Except if the ad contains a registered trademark. In this case Google does not approve the advertisement and the registration does not allow the brand to be used by any competitor in a competitive manner.
Unless matching keywords are acronyms or abbreviation of the registered trademark, since the algorythm is unable to associate the brand with an abbreviation or acronym.
This is considered a typical Google Ads scheme. According to some advertiser, it is an industry wide practice not illegal as far as it is a tactic to promote one's own brand.
According to other trademark holders, it represents a trademark law infringement (altough not set by Google but by the competitive advertiser). A violation that, should it result illicit in the Courts determinations, it would force a large number of online marketers to review their AdWords accounts.

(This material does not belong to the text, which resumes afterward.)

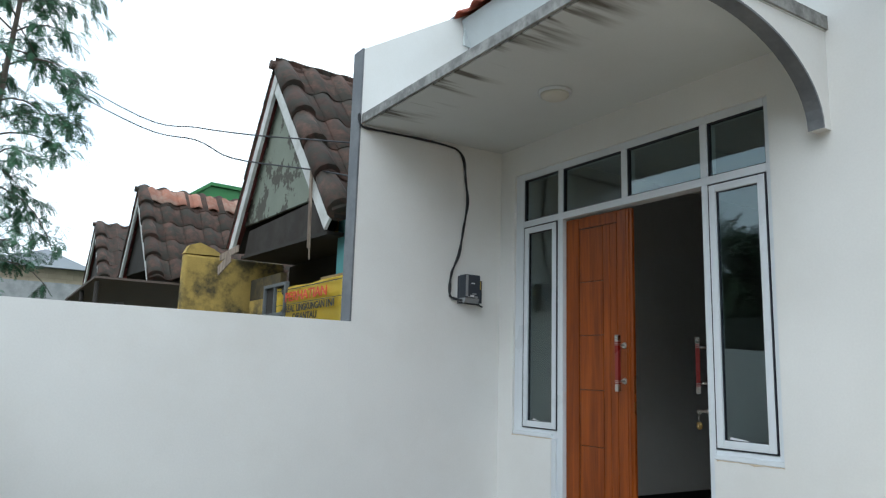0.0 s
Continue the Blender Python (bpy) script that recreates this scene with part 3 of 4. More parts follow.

Similar ruling by the Court of Rome
In 2003, the Court of Rome, while not directly addressing the issue of ambush marketing, recognized the existence of a competitive relationship between a football club that entered into exclusive agreement with an agency for broadcasting football news and TIM that spread the same news via MMS without authorization.
Similarly with the Milan ruling, a common end user was investigated and assessed an anticompetitive conduct in distracting costumers, that would end in damaging commercial and economic interests of the organisers due to the decreasing of opportunity to enter into licensing agreements in the future.